Los turcos, los españoles, los italianos, los austríacos o los franceses creyeron que sus cafés les distinguían como una seña de identidad, pero los locales prefabricados y marcados de Starbucks (pseudointelectuales, chics, pseudonaturales, esmaltados de música clásica, rociados de spray con aroma de café) son ahora miles en el planeta en detrimento de las instituciones locales. Hasta China contaba ya, en 2002, con cuarenta locales, uno de ellos situado en el interior de la Ciudad Prohibida.

El café de Starbucks no es el verdadero café de los cafés, pero, curiosamente, Starbucks desbanca incluso enViena al café tradicional. El café vienés posee mayor valor de uso pero no puede compararse en valor de cambio. Alexis de Tocqueville confesaba a mediados del siglo XIX que había visto en América «la imagen misma de la democracia», pero ahora su imagen es la cara de sus marcas.

De hecho, Estados Unidos no ha exportado con sus Levi’s, sus Kellogg’s o sus Harley-Davidson unos artículos más o menos útiles sino, ante todo, unos modos de vida y de creencias. En la India Pepsi Cola consiguió que su eslogan allí fuera «Yeh Dil Maange More!» («¡Este corazón quiere más!»), el grito lanzado por un mayor del ejército en el valle del Himalaya cuando en la guerra de Kargil, de 1998, sus tropas vencieron a las de Pakistán en un enfrentamiento inolvidable. Tras un caso así, no hace falta explicar por qué las ventas explotaron. La marca se había instalado entre los signos patriotas de la propia historia.

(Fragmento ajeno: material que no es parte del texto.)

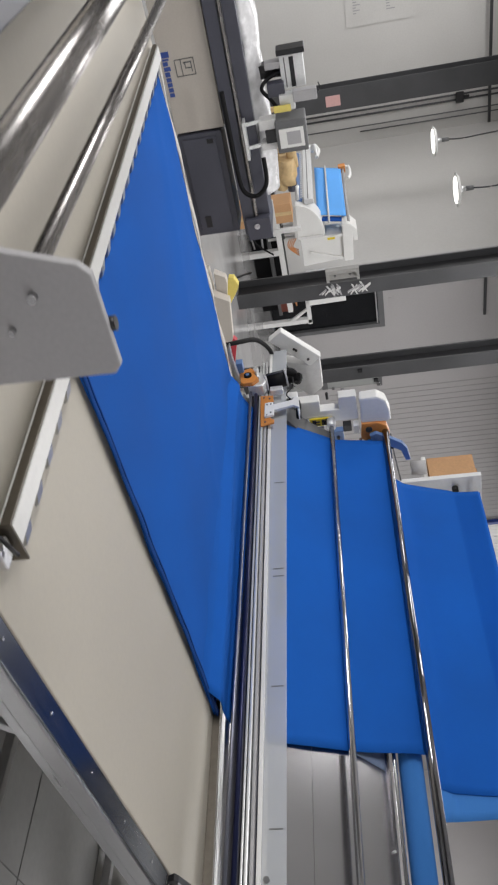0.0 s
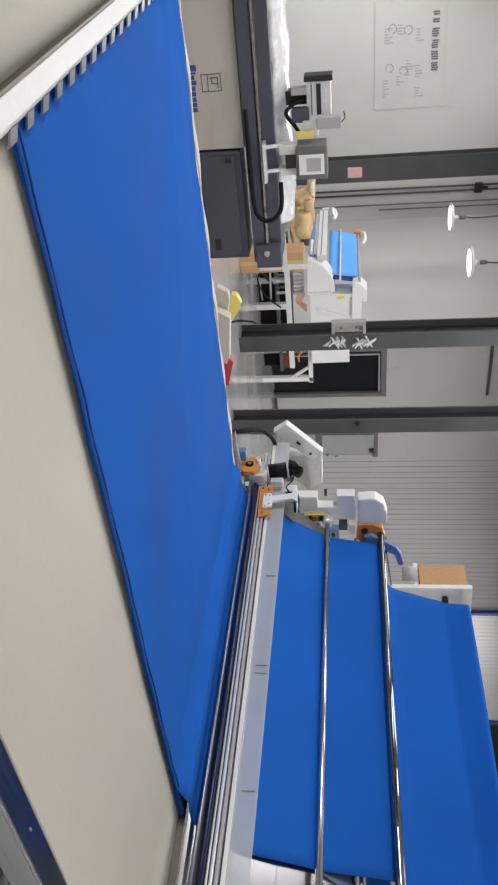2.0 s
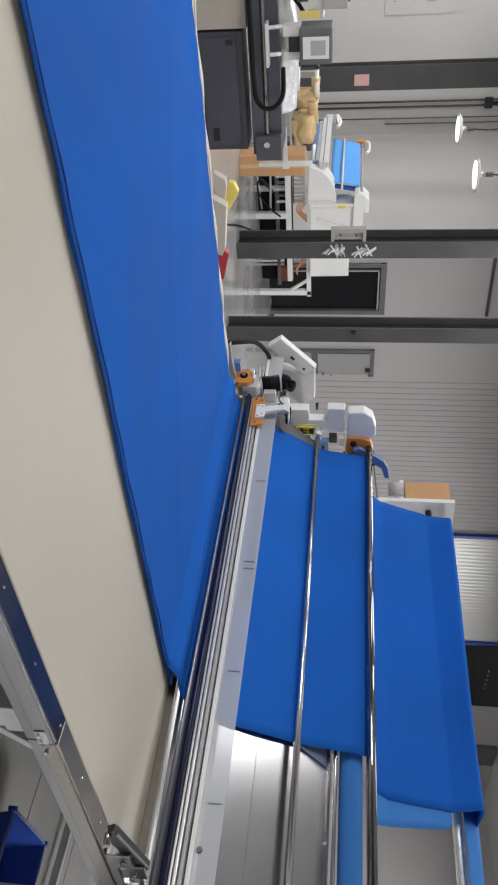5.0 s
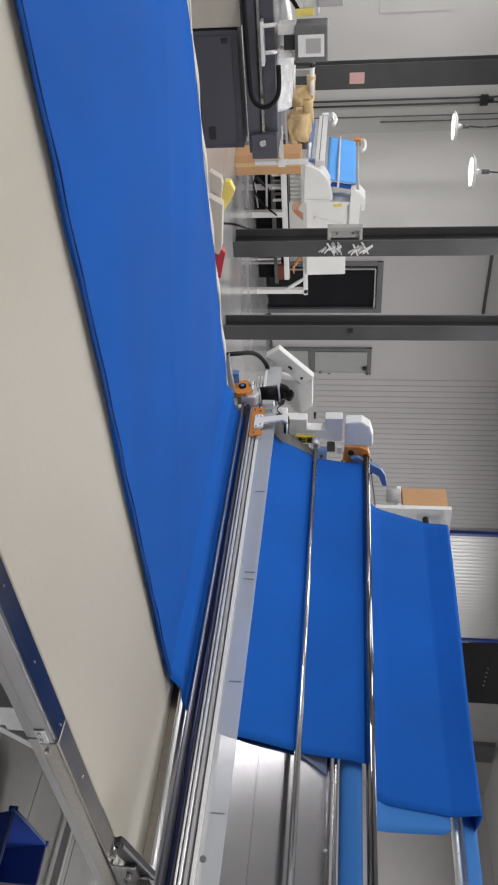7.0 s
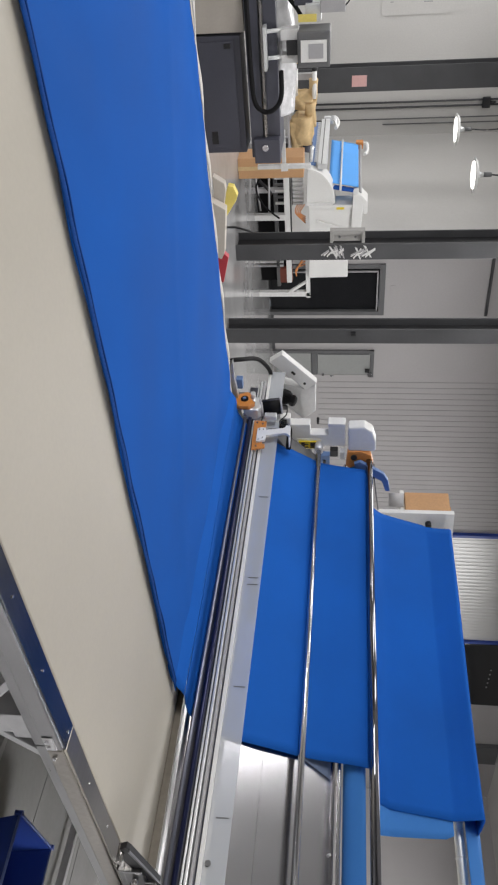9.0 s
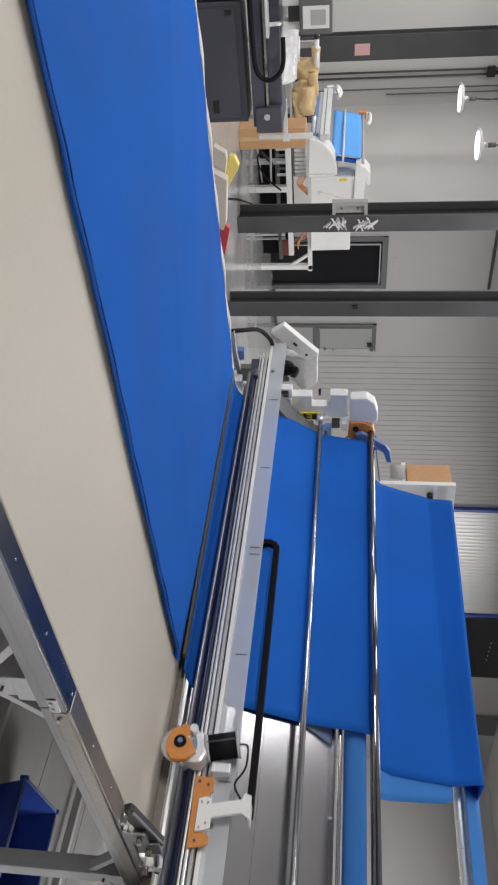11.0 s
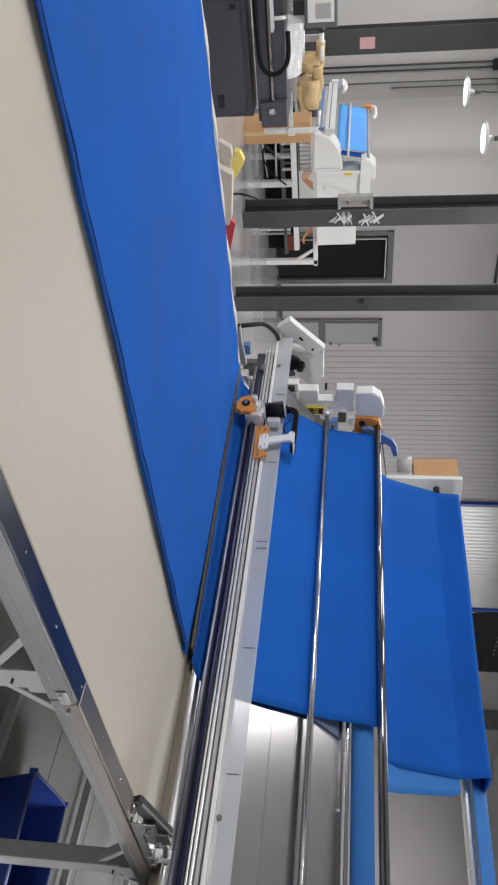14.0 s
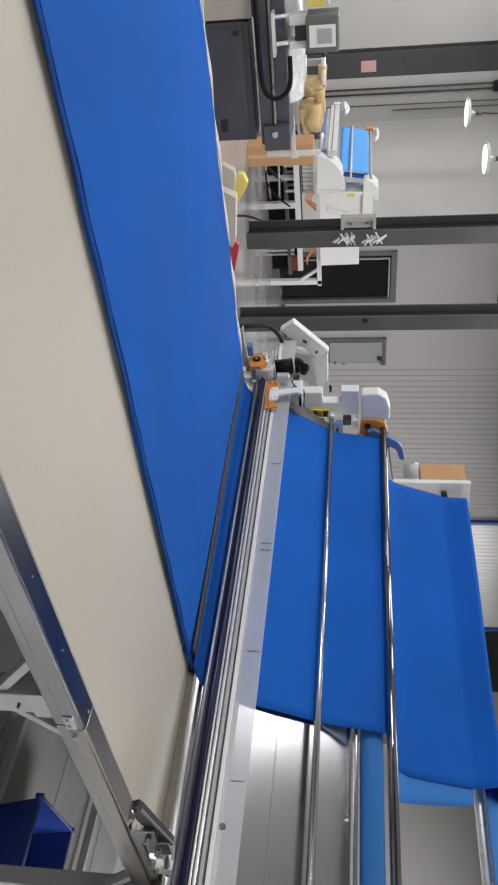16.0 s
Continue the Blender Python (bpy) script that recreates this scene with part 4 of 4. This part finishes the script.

Con todo ello, la salida de la tupida esfera que han creado las marcas es no sólo difícil sino prácticamente imposible porque a través de ellas se ha gestado una cultura completa. Las supermarcas marcan la Tierra y le proporcionan referencias, hitos, signos, con los que se transmite un ámbito común. Reflexionábamos sobre nosotros y nuestras vidas; ahora además aprendemos de nuestra vida en relación con los consumos y entre los relatos del consumo. Consumir es relacionarse y resolverse en un cruce de existencias, chocar o ensamblarse con el exterior, aprender a tratarse en parte como objeto y habituarse a recibir su marca como un tú a tú. La identidad de una marca es hoy el pilar sobre el que giran las máximas estrategias de promoción y desarrollo, pero esta identidad, como todas las identidades, no se logra aisladamente. La identidad de la marca, como la identidad de las personas, nace de una interrelación, brota de un cruce entre las sugerencias del emisor y las percepciones del receptor. Como consecuencia, pues, la pesquisa en pro de la identidad de la marca debe seguir una vía que incluya siempre a los posibles clientes como consumidores y como fautores. O como declaraba Sony en 2004: «You make it Sony» («Usted hace que esto sea Sony»). La publicidad se alia a lo interpersonal o muere de su propia torpeza.